The Different Types of Bungalows
California bungalows are easily recognized by their siding which, like Craftsman houses, uses natural materials like stucco, wood, and shingles.
Chicago bungalows are built from brick and sometimes have an additional half-story stacked on the traditional one-story frame design. These homes usually have their entrance positioned towards the side of the house and were built with an unfinished basement.
Mission-style bungalows are known for broad, overhanging eaves with exposed wooden rafters. Their exteriors have a pronounced Spanish influence, with smooth stucco siding and terracotta-tiled roofs.
Bungalows are supposed to be simple, but Tudor-style bungalows can’t help being just a little bit extra.

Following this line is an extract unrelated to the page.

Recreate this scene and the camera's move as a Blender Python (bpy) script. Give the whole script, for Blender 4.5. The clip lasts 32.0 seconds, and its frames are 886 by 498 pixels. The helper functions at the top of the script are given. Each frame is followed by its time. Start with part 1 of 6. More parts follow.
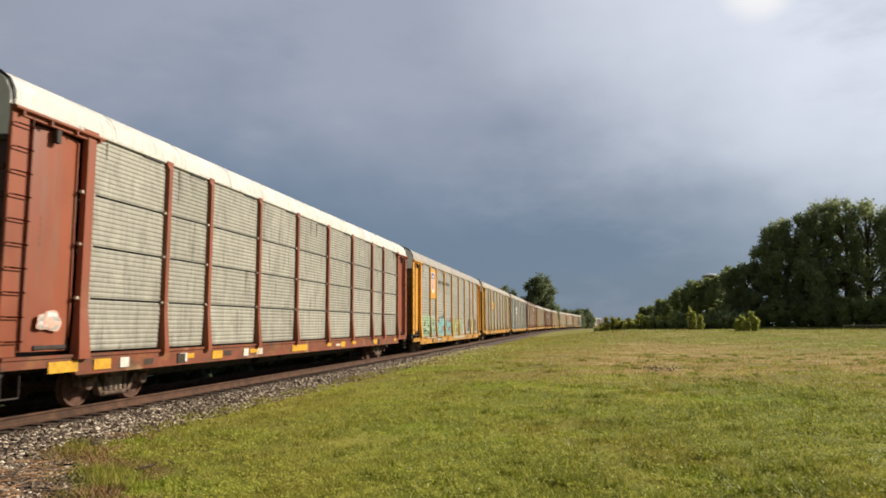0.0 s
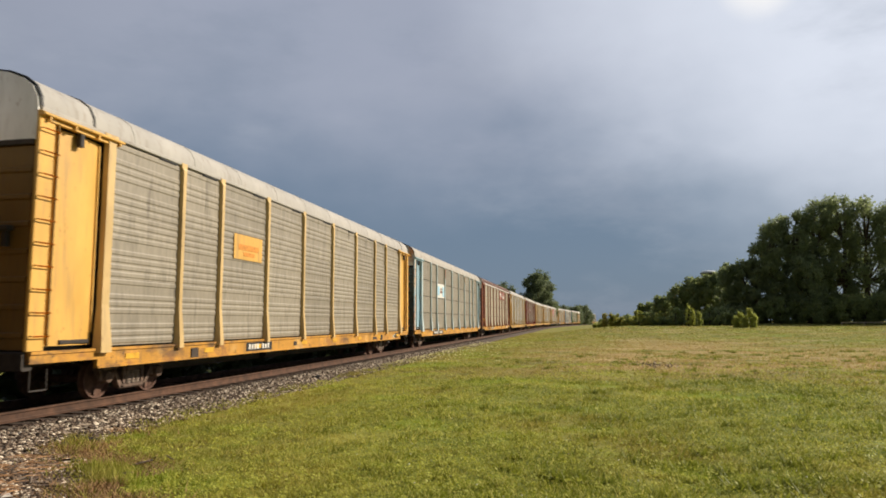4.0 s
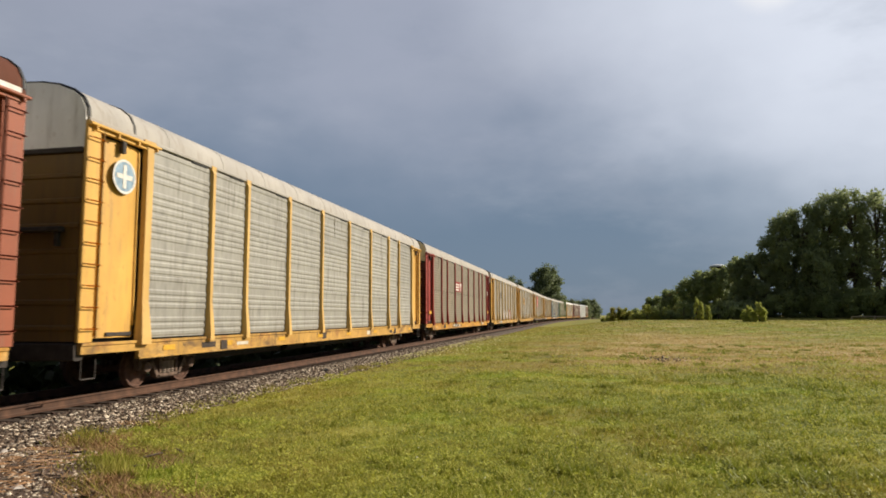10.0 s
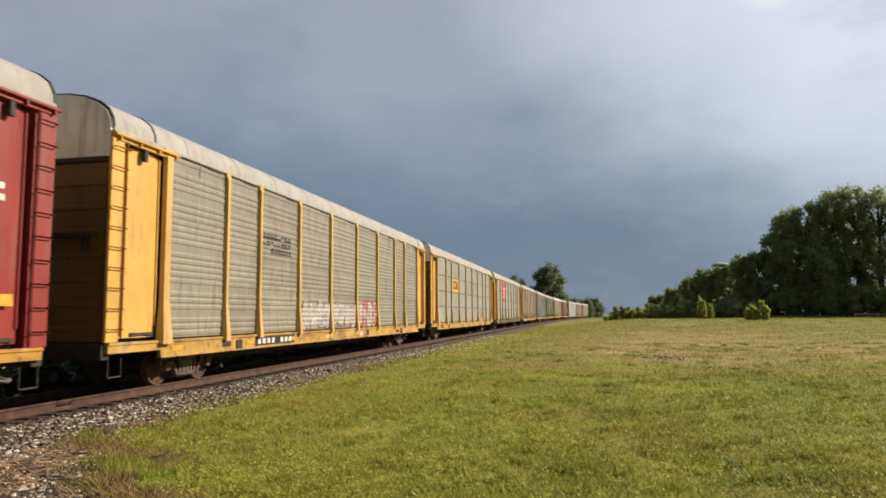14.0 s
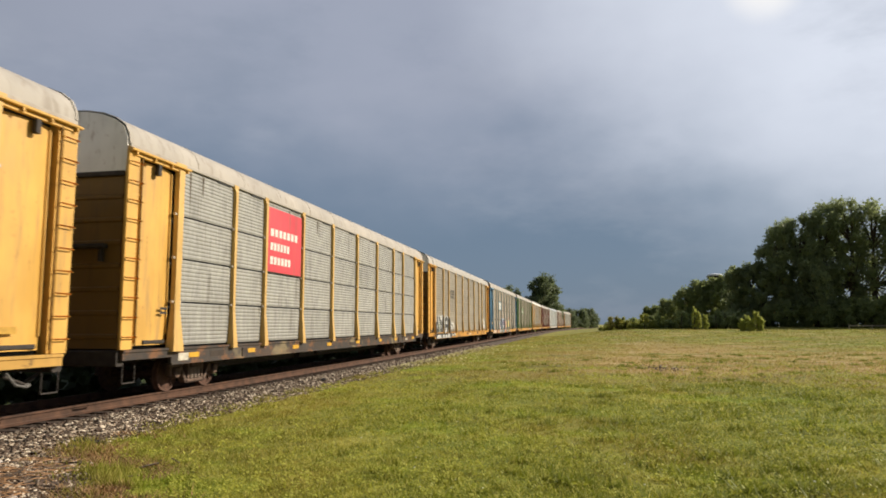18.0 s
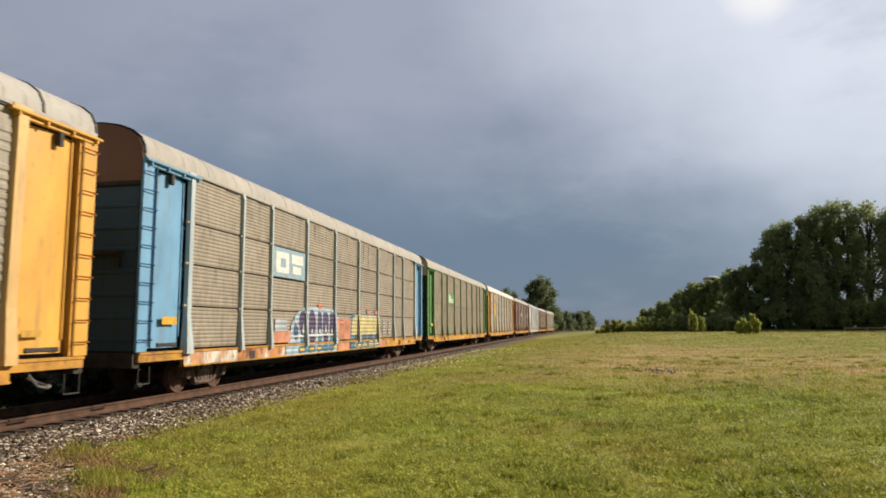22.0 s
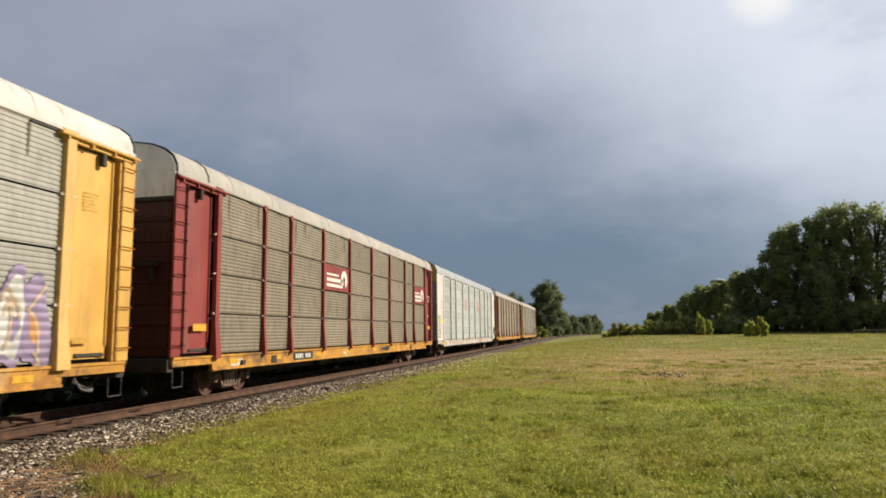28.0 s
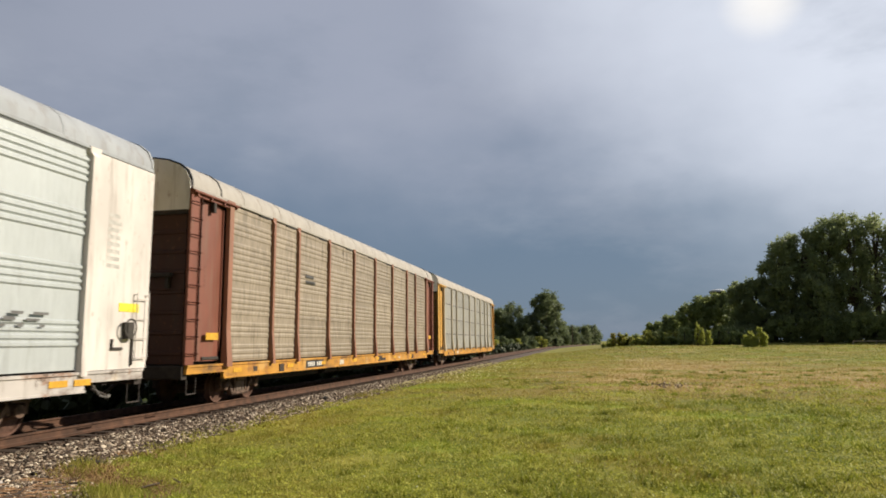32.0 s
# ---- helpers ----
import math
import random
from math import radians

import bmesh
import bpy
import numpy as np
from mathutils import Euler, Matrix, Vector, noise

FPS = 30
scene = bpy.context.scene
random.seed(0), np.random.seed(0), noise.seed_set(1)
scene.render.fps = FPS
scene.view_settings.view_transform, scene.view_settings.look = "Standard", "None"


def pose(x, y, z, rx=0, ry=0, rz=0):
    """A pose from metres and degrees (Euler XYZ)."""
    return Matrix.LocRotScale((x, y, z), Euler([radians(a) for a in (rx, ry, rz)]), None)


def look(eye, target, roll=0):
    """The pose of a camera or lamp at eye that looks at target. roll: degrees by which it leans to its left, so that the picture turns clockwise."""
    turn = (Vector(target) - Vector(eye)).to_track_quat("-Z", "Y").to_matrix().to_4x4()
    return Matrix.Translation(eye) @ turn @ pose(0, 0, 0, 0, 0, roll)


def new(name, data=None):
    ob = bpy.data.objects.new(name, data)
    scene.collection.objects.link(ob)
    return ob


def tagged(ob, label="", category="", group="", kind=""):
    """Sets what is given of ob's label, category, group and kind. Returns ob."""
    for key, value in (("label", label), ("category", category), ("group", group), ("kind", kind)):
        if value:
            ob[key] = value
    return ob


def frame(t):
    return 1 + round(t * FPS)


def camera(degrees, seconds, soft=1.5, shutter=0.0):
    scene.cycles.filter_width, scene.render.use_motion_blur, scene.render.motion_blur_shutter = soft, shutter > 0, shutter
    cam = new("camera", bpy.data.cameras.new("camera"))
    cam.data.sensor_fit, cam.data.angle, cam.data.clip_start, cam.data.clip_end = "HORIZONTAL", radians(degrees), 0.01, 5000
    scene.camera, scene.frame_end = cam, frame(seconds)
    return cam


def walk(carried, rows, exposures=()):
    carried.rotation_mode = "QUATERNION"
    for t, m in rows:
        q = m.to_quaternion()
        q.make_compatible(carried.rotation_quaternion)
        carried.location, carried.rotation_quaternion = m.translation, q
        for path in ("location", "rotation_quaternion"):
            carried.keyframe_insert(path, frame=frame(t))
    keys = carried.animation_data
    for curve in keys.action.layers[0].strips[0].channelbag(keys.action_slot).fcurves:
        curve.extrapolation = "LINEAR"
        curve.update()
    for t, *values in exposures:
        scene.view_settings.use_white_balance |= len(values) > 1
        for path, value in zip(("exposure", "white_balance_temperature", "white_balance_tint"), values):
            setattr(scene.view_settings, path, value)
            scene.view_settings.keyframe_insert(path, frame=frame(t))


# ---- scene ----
EYE = (0.0, 0.0, 1.64)            # metres above the rail head
TRACK_X = -11.12                  # centre line of the track beside the camera
CAR_PITCH, SPEED, FIRST = 29.0, 14.335, 23.55

cam = camera(65.88, 32.0, soft=1.75, shutter=0.12)
# seconds, turn to the left of the track, tilt up, lean
TURNS = [
    (0, 11.29, 6.37, -0.25), (0.5, 11.27, 6.11, -0.19), (1, 11.29, 5.96, 0.00), (1.5, 11.30, 6.04, -0.09),
    (2, 11.34, 6.16, -0.05), (2.5, 11.39, 6.05, -0.03), (3, 11.36, 6.02, -0.20), (3.5, 11.25, 6.07, -0.17),
    (5.5, 11.13, 5.96, -0.14), (6, 11.19, 6.16, -0.13), (6.5, 11.21, 6.08, -0.24), (7, 11.26, 5.90, -0.14),
    (7.5, 11.48, 6.22, -0.18), (8, 11.67, 6.08, -0.18), (8.5, 11.86, 5.57, -0.22), (9, 11.77, 5.76, -0.12),
    (9.5, 11.78, 5.72, -0.04), (10, 11.84, 5.55, -0.12), (10.5, 11.94, 5.77, -0.08), (11, 11.75, 5.77, -0.18),
    (11.5, 11.56, 5.74, -0.31), (12, 11.50, 5.78, -0.27), (12.5, 11.55, 5.64, -0.30), (13, 11.71, 5.53, -0.34),
    (13.5, 11.82, 5.44, -0.40), (14, 12.03, 5.52, -0.40), (14.5, 12.08, 5.63, -0.35), (16.5, 11.81, 6.28, -0.26),
    (17, 11.69, 6.54, -0.20), (17.5, 11.64, 6.58, -0.22), (18, 11.64, 6.32, -0.13), (18.5, 11.60, 6.20, -0.18),
    (19, 11.55, 6.28, -0.21), (19.5, 11.49, 6.33, -0.13), (20, 11.49, 6.26, -0.34), (20.5, 11.45, 6.20, -0.24),
    (21, 11.44, 6.20, -0.25), (21.5, 11.26, 6.14, -0.11), (22, 11.37, 6.56, -0.23), (22.5, 11.40, 6.75, -0.12),
    (23, 11.51, 6.83, -0.32), (23.5, 11.49, 6.88, -0.44), (24, 11.43, 6.57, -0.41), (24.5, 11.54, 6.75, -0.57),
    (25, 11.64, 6.88, -0.56), (25.5, 11.63, 6.78, -0.41), (27.5, 11.94, 6.95, -0.45), (28, 11.86, 6.96, -0.61),
    (28.5, 11.83, 7.10, -0.71), (29, 11.82, 7.18, -0.53), (29.5, 11.83, 7.23, -0.60), (30, 11.85, 7.34, -0.66),
    (30.5, 12.01, 7.08, -0.64), (31, 11.84, 6.78, -0.37), (31.5, 11.99, 7.69, -0.53), (32, 11.78, 7.75, -0.41),
]


def aim(turn, tilt, lean):
    a, b = radians(turn), radians(tilt)
    way = Vector((-math.sin(a) * math.cos(b), math.cos(a) * math.cos(b), math.sin(b)))
    return look(EYE, Vector(EYE) + way, lean)


walk(cam, [(t, aim(a, b, c)) for t, a, b, c in TURNS])

# ---- sky, sun, exposure ----
SUN_AZ, SUN_EL = 62.0, 30.0       # degrees to the right of the track's direction, and above the horizon


SLATE, LILAC = (0.145, 0.205, 0.290), (0.355, 0.385, 0.475)


def sky():
    w = bpy.data.worlds.new("world")
    scene.world = w
    w.use_nodes = True
    nt = w.node_tree
    nt.nodes.clear()
    N = lambda k: nt.nodes.new(k)
    out, bg = N("ShaderNodeOutputWorld"), N("ShaderNodeBackground")
    tex = N("ShaderNodeTexSky")
    tex.sky_type, tex.sun_disc = "NISHITA", False
    tex.sun_elevation, tex.sun_rotation = radians(SUN_EL), radians(SUN_AZ)
    scale = N("ShaderNodeVectorMath")
    scale.operation = "SCALE"
    scale.inputs["Scale"].default_value = 0.10
    nt.links.new(tex.outputs[0], scale.inputs[0])
    co = N("ShaderNodeTexCoord")
    sep = N("ShaderNodeSeparateXYZ")
    nt.links.new(co.outputs["Generated"], sep.inputs[0])

    def math_node(op, a, b=None, c=None):
        n = N("ShaderNodeMath")
        n.operation = op
        for i, v in enumerate((a, b, c)):
            if v is None:
                continue
            if isinstance(v, (int, float)):
                n.inputs[i].default_value = v
            else:
                nt.links.new(v, n.inputs[i])
        return n.outputs[0]

    def noise_node(scl, detail, rough, stretch):
        m = N("ShaderNodeMapping")
        m.inputs["Scale"].default_value = stretch
        nt.links.new(co.outputs["Generated"], m.inputs[0])
        n = N("ShaderNodeTexNoise")
        n.inputs["Scale"].default_value, n.inputs["Detail"].default_value, n.inputs["Roughness"].default_value = scl, detail, rough
        nt.links.new(m.outputs[0], n.inputs["Vector"])
        return n.outputs["Fac"]

    def toward(az, el):
        d = N("ShaderNodeVectorMath")
        d.operation = "DOT_PRODUCT"
        a, b = radians(az), radians(el)
        d.inputs[1].default_value = (math.sin(a) * math.cos(b), math.cos(a) * math.cos(b), math.sin(b))
        nt.links.new(co.outputs["Generated"], d.inputs[0])
        return d.outputs["Value"]

    # storm cloud: slate low down, lilac higher up, thinning towards the sun
    big = noise_node(1.9, 4, 0.50, (1, 1, 1.7))
    small = noise_node(5.0, 5, 0.52, (1, 1, 1.7))
    wob = math_node("ADD", math_node("MULTIPLY", math_node("SUBTRACT", big, 0.5), 0.75), math_node("MULTIPLY", math_node("SUBTRACT", small, 0.5), 0.40))

    def rise(value, lo, hi):
        n = N("ShaderNodeMapRange")
        n.interpolation_type = "SMOOTHSTEP"
        n.inputs["From Min"].default_value, n.inputs["From Max"].default_value = lo, hi
        nt.links.new(value, n.inputs["Value"])
        return n.outputs[0]

    def blend(f, x, y):
        n = N("ShaderNodeMix")
        n.data_type = "RGBA"
        nt.links.new(f, n.inputs["Factor"])
        for key, c in (("A", x), ("B", y)):
            if isinstance(c, tuple):
                n.inputs[key].default_value = (*c, 1)
            else:
                nt.links.new(c, n.inputs[key])
        return n.outputs["Result"]

    high = rise(math_node("ADD", sep.outputs["Z"], math_node("MULTIPLY", wob, 0.45)), 0.11, 0.43)
    col = blend(high, SLATE, LILAC)
    # unseen sky away from the sun, darkened to dim faces turned towards it
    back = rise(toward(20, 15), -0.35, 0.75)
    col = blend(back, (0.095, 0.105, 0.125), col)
    sunward = rise(math_node("ADD", toward(30, 33), math_node("MULTIPLY", wob, 0.16)), 0.80, 0.995)
    col = blend(sunward, col, (0.74, 0.78, 0.87))
    # faint folds in the cloud's underside
    fold = noise_node(3.1, 7, 0.58, (1.0, 1.0, 2.6))
    col = blend(math_node("MULTIPLY", rise(fold, 0.46, 0.70), 0.34), col, blend(rise(small, 0.3, 0.7), (0.33, 0.36, 0.44), (0.43, 0.46, 0.53)))
    deep = noise_node(2.2, 6, 0.6, (1.3, 1.3, 3.0))
    col = blend(math_node("MULTIPLY", rise(deep, 0.50, 0.72), 0.28), col, (0.19, 0.235, 0.31))
    # the thin place in the cloud
    spot = math_node("ADD", toward(14.7, 25.2), math_node("MULTIPLY", math_node("SUBTRACT", small, 0.5), 0.0012))
    glow = N("ShaderNodeMapRange")
    glow.interpolation_type = "SMOOTHSTEP"
    glow.inputs["From Min"].default_value, glow.inputs["From Max"].default_value = 0.9984, 1.0013
    nt.links.new(spot, glow.inputs["Value"])
    gmix = N("ShaderNodeMix")
    gmix.data_type, gmix.clamp_factor = "RGBA", True
    nt.links.new(glow.outputs[0], gmix.inputs["Factor"])
    nt.links.new(col, gmix.inputs["A"])
    gmix.inputs["B"].default_value = (1.22, 1.15, 1.04, 1)
    mix = N("ShaderNodeMix")
    mix.data_type = "RGBA"
    mix.inputs["Factor"].default_value = 0.92
    nt.links.new(scale.outputs[0], mix.inputs["A"])
    nt.links.new(gmix.outputs["Result"], mix.inputs["B"])
    nt.links.new(mix.outputs["Result"], bg.inputs["Color"])
    bg.inputs["Strength"].default_value = 0.775
    nt.links.new(bg.outputs[0], out.inputs[0])
    lamp = bpy.data.lights.new("sun", "SUN")
    lamp.energy, lamp.angle, lamp.color = 4.7, radians(0.8), (1.0, 0.88, 0.71)
    a, b = radians(SUN_AZ), radians(SUN_EL)
    ob = new("sun", lamp)
    ob.matrix_world = look((40 * math.sin(a), 40 * math.cos(a), 40), (40 * math.sin(a) - math.sin(a) * math.cos(b), 40 * math.cos(a) - math.cos(a) * math.cos(b), 40 - math.sin(b)))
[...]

Like their Craftsman forefathers, Tudor bungalows have visually interesting architectural features like elaborate chimneys, intricate design work around windows and doorways, and half-timbered, tall, narrow windows
This is the style that was made immortal by the famed Frank Lloyd Wright and Chicago’s Praire School of architects. These bungalows are known for their strong, long, and low-slung horizontal lines, low-pitched hipped or gabled roofs, square pillars that hold up porch roofs, window boxes, flat chimneys, contrasting exterior materials, and intricately designed doorways.